In this excellent Ted-Ed video that’s just under 6 minutes, Alex Gendler goes into how the genre of Dystopias emerged. He looks at how dystopian novels — such as Gulliver’s Travels, Animal Farm, and Brave New World — don’t just come with warnings about governments and technology, the take-away message is that humanity cannot be molded into an exact shape.
Many people have imagined an ideal world without war, poverty, or crime.

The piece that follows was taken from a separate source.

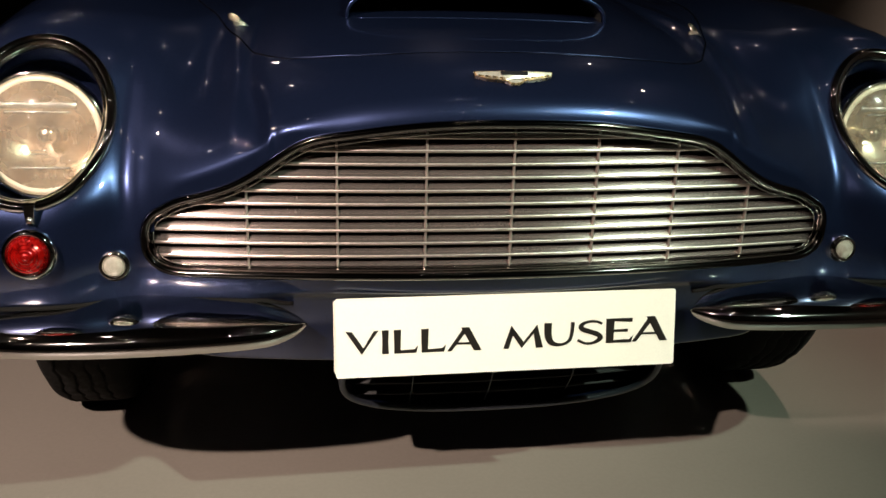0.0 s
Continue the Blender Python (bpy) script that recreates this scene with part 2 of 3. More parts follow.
VALANCE = spline([(0.15, 0.165), (0.194, 0.122), (0.274, 0.062), (0.33, 0.046), (0.44, 0.040), (0.50, 0.040)])


CREASE = spline([(0.328, 0.697), (0.334, 0.686), (0.340, 0.676), (0.349, 0.666), (0.37, 0.652), (0.404, 0.635), (0.439, 0.621), (0.475, 0.607), (0.51, 0.590), (0.55, 0.565), (0.60, 0.530)])
GUTTER = spline([(-0.03, 0.326), (0.014, 0.335), (0.074, 0.348), (0.129, 0.366), (0.183, 0.383), (0.32, 0.415), (0.60, 0.46)])
NOSE = spline([(-0.10, 0.7205), (0.0, 0.722), (0.10, 0.7205), (0.20, 0.712), (0.27, 0.701), (0.335, 0.687), (0.42, 0.664)])


def grille_arc(x):
    return 0.013 + 0.150 * x * x


def grille_gap(a, z):
    """About the distance from the grille's outline in the front view, negative inside."""
    slope = (G_TOP(a + 0.002) - G_TOP(a - 0.002)) / 0.004
    top = (z - G_TOP(a)) / np.sqrt(1 + slope * slope)
    return smax(smax(top, G_LOW - z, 0.05), a - 0.524, 0.05)


def band(a):
    """The upright band of bodywork round the grille: its y at the distance a from the middle."""
    return -0.008 + 0.20 * a * a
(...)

Writer Thomas Moore in 1516 gave this concept a name in his book called Utopia, which means in Greek: no place.
The name suggests Utopia is impossible, but with technological advancements, governments, time after time, have tried to make real this dream that becomes a nightmare ending in war, famine, and oppression.
Utopian thinking was questioned by artists and from this, the genre “Dystopia” was born.
Dystopia is Greek for “The not good place.”
Here is a list of Dystopian books that the video explores:
- Gulliver’s Travels by Jonathan Swift (1727)
- The Time Machine by H.G Wells (1895)
- Brave New World by Aldous Huxley (1932)
- We by Yevgeny Zamyatin (1921)
- Animal Farm by Goerge Orwell (1945)
- 1984 by George Orwell (1949)
- It Can’t Happen Here by Sinclair Lewis (1935)
After the Second World War, we began to see Dystopian science fiction in films, comics, and games.
The video ends by getting us to think back to the perfect world we imagined, and think about what it would take to achieve — how would you make people cooperate? How would you make sure it lasted?
Alex Gendler leaves us with the final thought:
“Now, take another look. Does that world still seem perfect?”